Problem details:
Collect all lines from the records below that include the word "Python".

(begin)

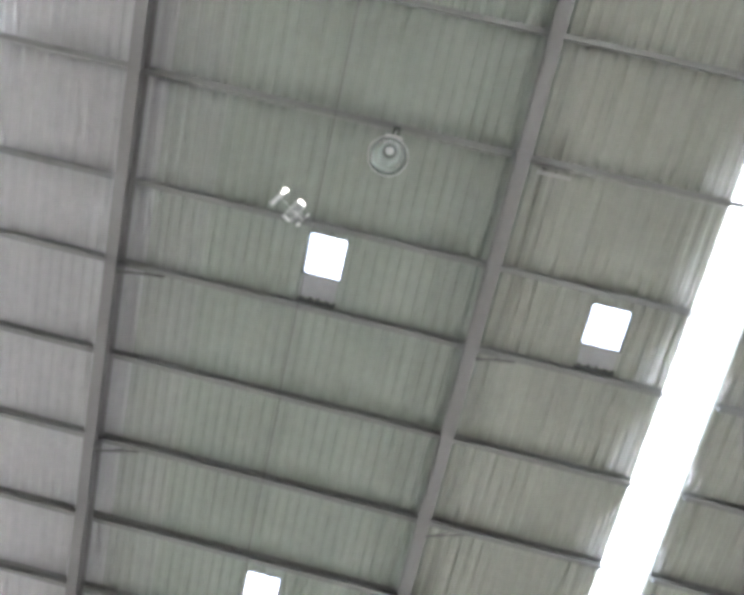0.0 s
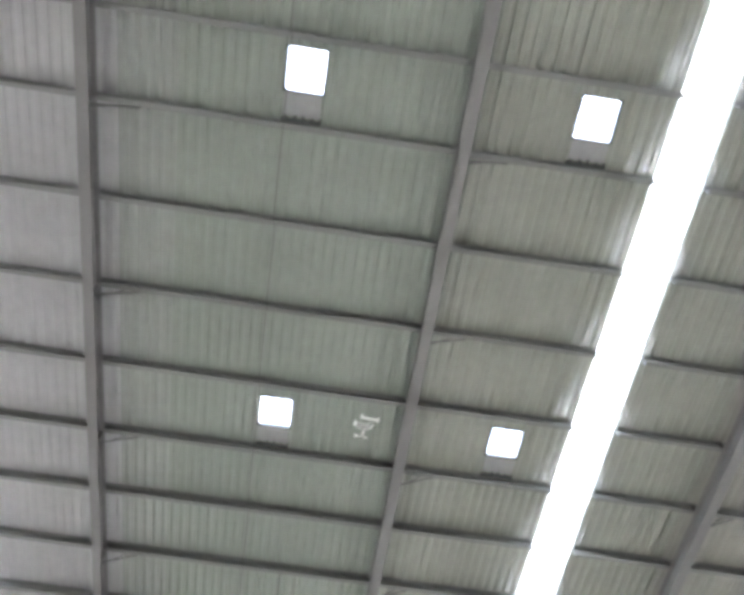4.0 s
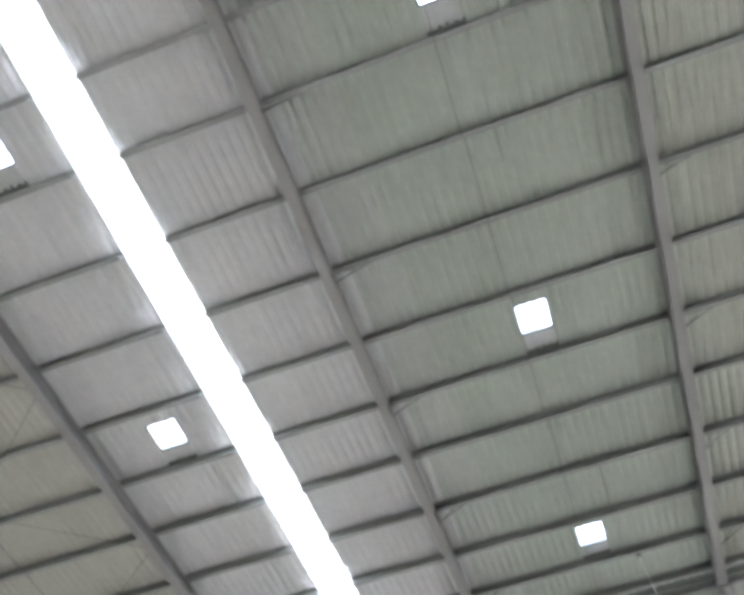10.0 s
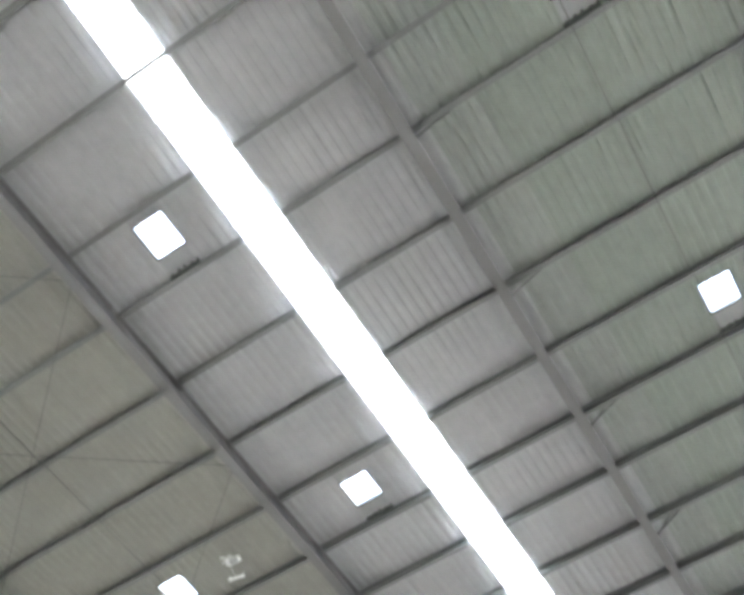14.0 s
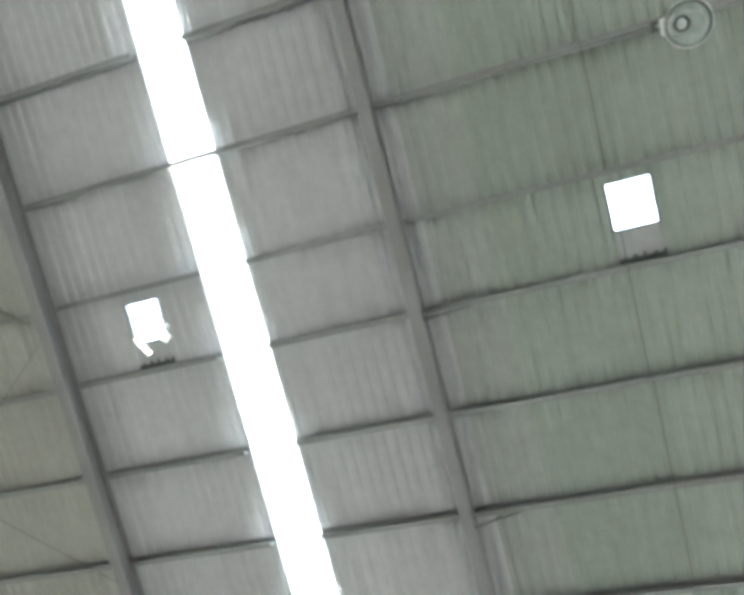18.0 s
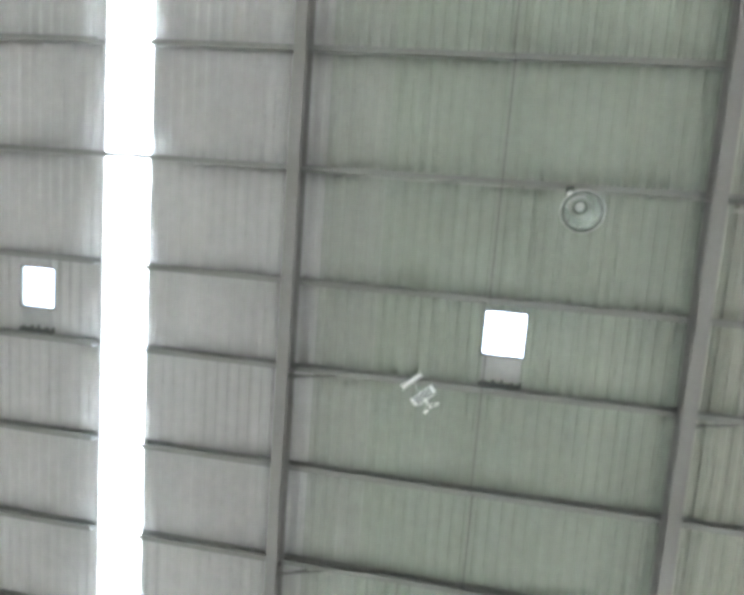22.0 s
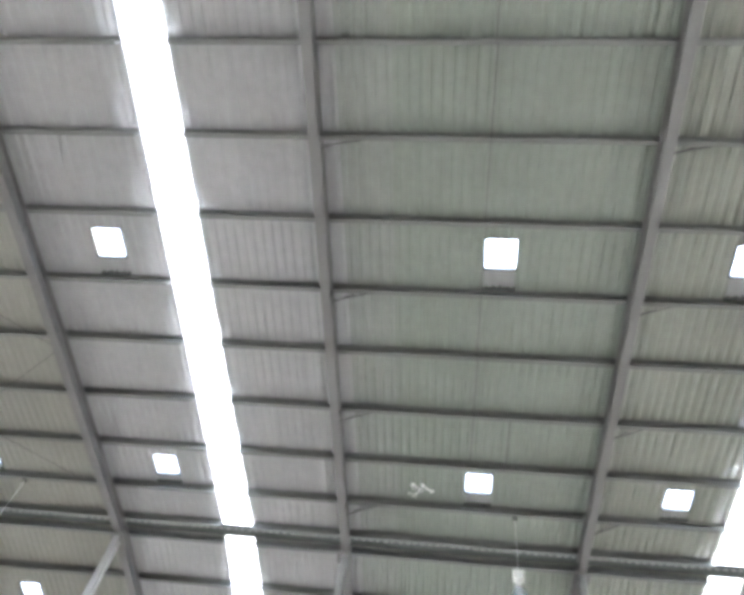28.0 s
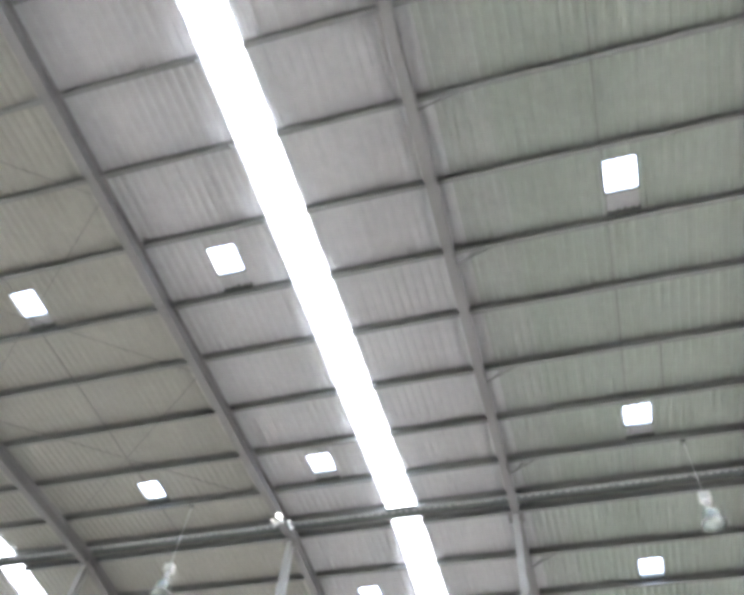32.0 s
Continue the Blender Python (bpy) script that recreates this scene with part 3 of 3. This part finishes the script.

(end)
(begin)

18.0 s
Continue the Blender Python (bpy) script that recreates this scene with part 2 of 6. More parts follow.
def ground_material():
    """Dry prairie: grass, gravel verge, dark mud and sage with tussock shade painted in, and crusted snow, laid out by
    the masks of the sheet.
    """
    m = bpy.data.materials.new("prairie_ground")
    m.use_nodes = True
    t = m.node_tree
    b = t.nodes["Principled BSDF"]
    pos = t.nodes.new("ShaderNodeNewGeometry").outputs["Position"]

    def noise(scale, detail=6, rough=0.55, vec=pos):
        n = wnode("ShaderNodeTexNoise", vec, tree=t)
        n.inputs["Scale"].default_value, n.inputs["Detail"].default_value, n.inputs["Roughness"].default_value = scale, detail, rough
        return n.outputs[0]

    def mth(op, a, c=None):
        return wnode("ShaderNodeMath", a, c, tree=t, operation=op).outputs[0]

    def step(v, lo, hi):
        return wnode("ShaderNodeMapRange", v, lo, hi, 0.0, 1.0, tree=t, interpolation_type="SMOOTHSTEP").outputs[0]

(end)

Complete output:
Continue the Blender Python (bpy) script that recreates this scene with part 3 of 3. This part finishes the script.
Continue the Blender Python (bpy) script that recreates this scene with part 2 of 6. More parts follow.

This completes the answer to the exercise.